Exercise requirements -
Your task is to retype the lines from the opening of the material through the line that includes "return Matrix.LocRotScale((x, y, z), Euler([radians(a)". Do not copy the pictures.

________________________

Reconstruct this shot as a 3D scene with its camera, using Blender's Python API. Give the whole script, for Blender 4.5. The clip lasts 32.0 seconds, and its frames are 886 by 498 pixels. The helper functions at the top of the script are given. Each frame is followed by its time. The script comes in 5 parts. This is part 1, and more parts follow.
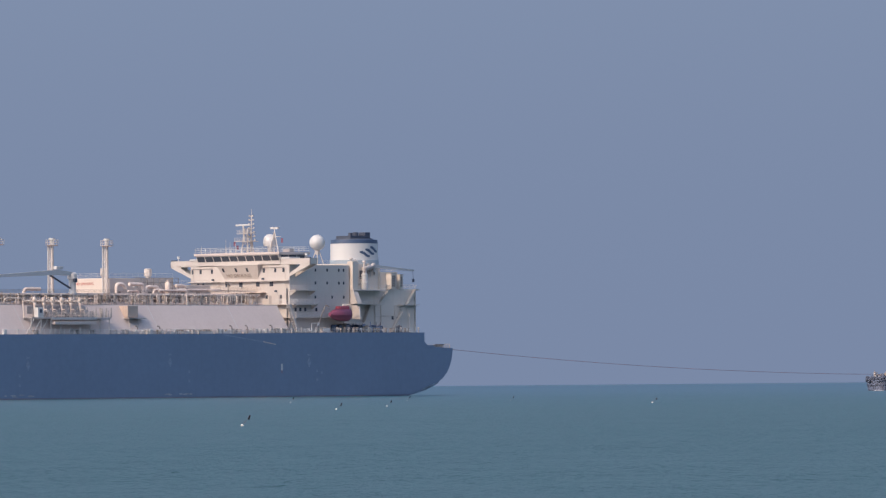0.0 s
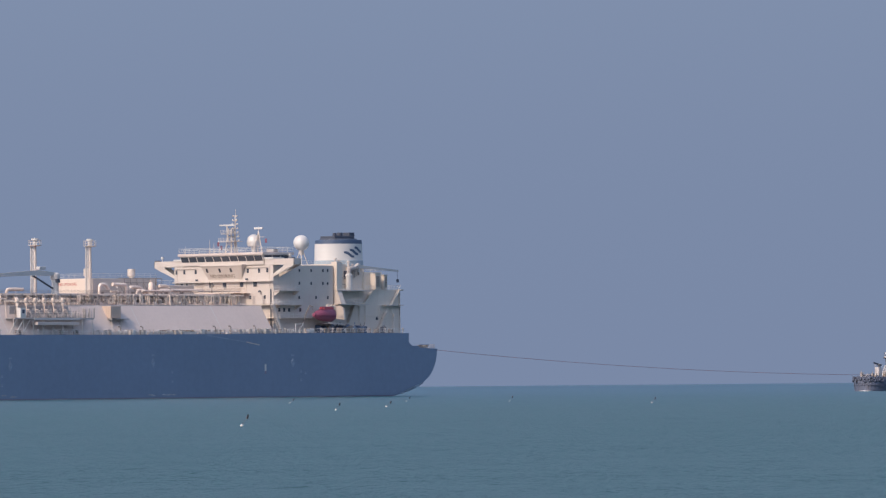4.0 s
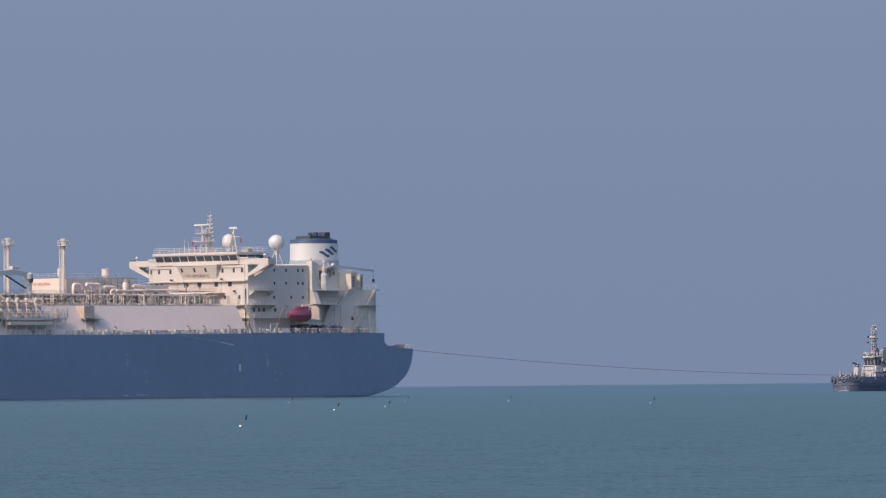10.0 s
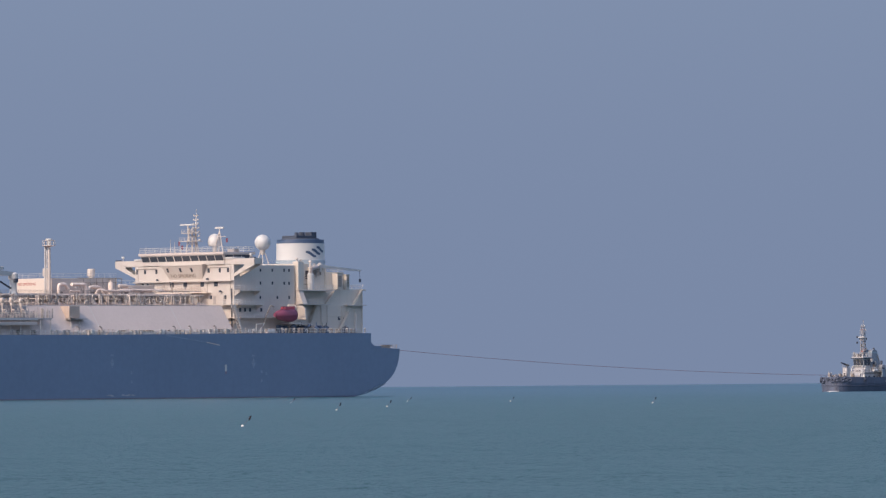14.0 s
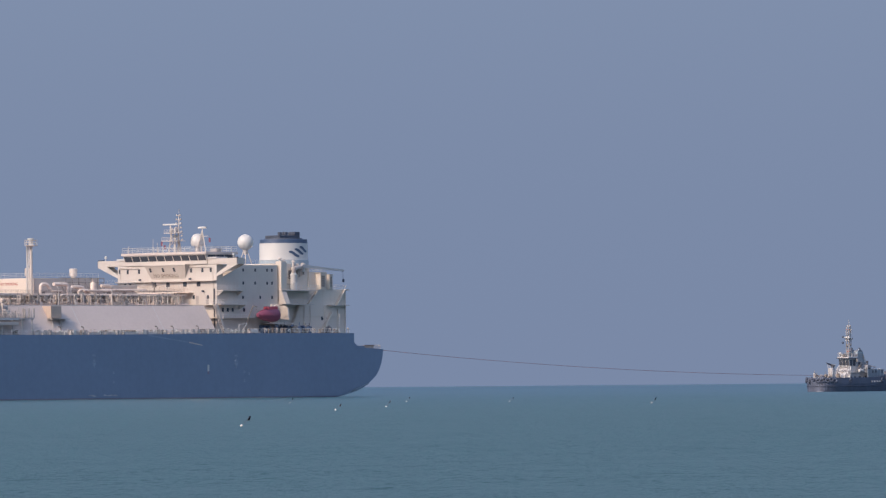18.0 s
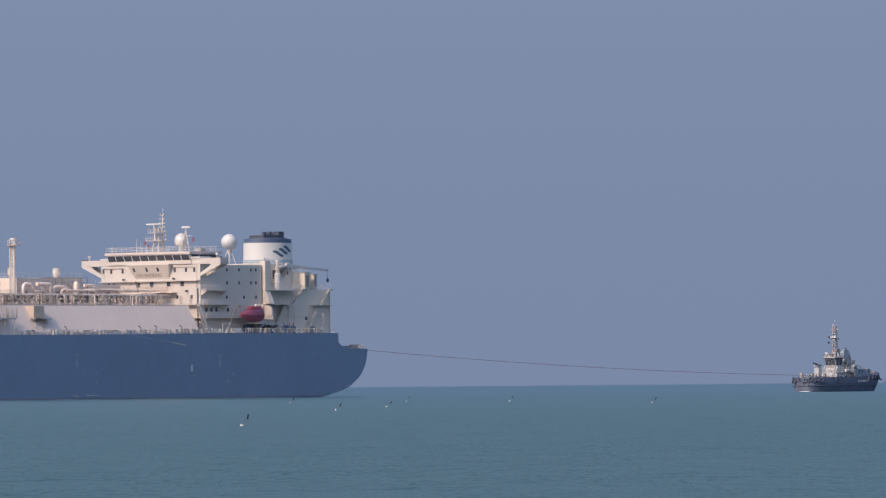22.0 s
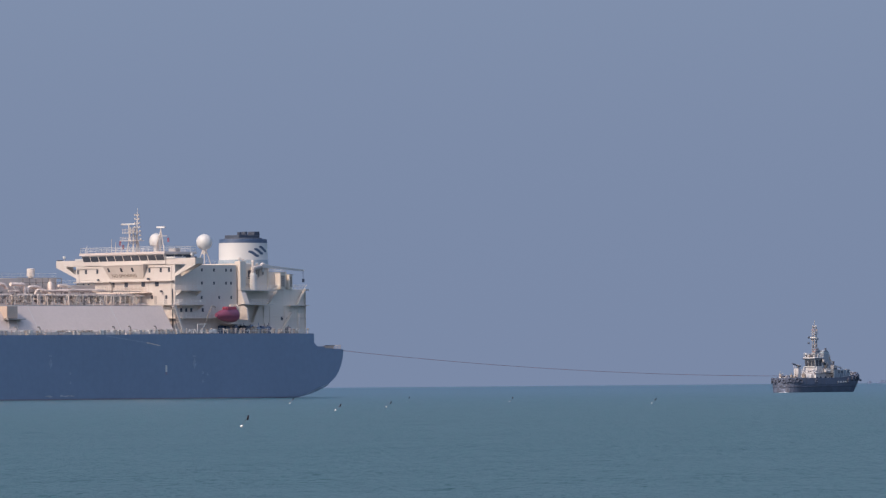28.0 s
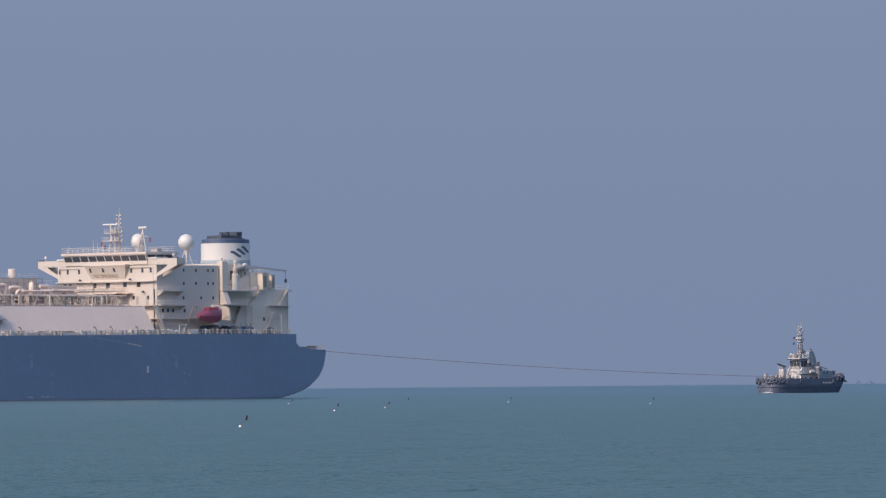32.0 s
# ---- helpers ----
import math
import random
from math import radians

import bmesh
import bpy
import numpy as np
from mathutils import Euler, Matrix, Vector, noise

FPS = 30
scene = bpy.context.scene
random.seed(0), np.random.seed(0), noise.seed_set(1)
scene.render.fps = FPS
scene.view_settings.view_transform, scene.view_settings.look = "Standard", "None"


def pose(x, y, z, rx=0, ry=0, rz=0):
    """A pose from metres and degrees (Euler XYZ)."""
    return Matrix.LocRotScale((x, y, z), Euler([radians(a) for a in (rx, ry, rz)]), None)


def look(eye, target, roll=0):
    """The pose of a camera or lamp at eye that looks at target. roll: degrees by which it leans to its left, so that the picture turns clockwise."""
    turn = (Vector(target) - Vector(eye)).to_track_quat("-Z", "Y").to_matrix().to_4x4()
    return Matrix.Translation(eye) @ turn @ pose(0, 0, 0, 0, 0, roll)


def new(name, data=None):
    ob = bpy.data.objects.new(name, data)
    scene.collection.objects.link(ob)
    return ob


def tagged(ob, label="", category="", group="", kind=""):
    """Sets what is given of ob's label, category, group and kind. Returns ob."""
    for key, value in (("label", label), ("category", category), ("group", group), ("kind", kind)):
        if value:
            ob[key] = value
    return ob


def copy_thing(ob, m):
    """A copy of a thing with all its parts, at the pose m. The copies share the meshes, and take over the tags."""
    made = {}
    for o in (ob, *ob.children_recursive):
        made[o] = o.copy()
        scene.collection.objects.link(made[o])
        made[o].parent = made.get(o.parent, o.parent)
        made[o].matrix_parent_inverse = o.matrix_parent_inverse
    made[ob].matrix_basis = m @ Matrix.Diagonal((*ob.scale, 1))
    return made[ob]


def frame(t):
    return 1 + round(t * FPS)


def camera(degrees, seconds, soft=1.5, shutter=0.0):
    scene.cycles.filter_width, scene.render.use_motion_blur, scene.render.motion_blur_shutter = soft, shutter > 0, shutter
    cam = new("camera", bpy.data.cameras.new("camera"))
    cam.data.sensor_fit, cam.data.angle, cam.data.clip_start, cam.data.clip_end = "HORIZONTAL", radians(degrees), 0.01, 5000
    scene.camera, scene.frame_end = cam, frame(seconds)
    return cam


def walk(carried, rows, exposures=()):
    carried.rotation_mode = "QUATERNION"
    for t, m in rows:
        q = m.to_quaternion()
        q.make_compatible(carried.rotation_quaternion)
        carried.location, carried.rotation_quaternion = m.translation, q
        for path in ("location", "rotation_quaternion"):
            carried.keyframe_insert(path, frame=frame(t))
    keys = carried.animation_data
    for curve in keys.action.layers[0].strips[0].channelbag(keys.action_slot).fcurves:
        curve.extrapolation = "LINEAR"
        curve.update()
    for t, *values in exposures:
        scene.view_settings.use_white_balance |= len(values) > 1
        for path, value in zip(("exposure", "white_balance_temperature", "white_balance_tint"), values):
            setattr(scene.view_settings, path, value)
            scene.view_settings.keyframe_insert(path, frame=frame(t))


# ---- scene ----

________________________

Exercise output -
Reconstruct this shot as a 3D scene with its camera, using Blender's Python API. Give the whole script, for Blender 4.5. The clip lasts 32.0 seconds, and its frames are 886 by 498 pixels. The helper functions at the top of the script are given. Each frame is followed by its time. The script comes in 5 parts. This is part 1, and more parts follow.
0.0 s
4.0 s
10.0 s
14.0 s
18.0 s
22.0 s
28.0 s
32.0 s
# ---- helpers ----
import math
import random
from math import radians

import bmesh
import bpy
import numpy as np
from mathutils import Euler, Matrix, Vector, noise

FPS = 30
scene = bpy.context.scene
random.seed(0), np.random.seed(0), noise.seed_set(1)
scene.render.fps = FPS
scene.view_settings.view_transform, scene.view_settings.look = "Standard", "None"


def pose(x, y, z, rx=0, ry=0, rz=0):
    """A pose from metres and degrees (Euler XYZ)."""
    return Matrix.LocRotScale((x, y, z), Euler([radians(a) for a in (rx, ry, rz)]), None)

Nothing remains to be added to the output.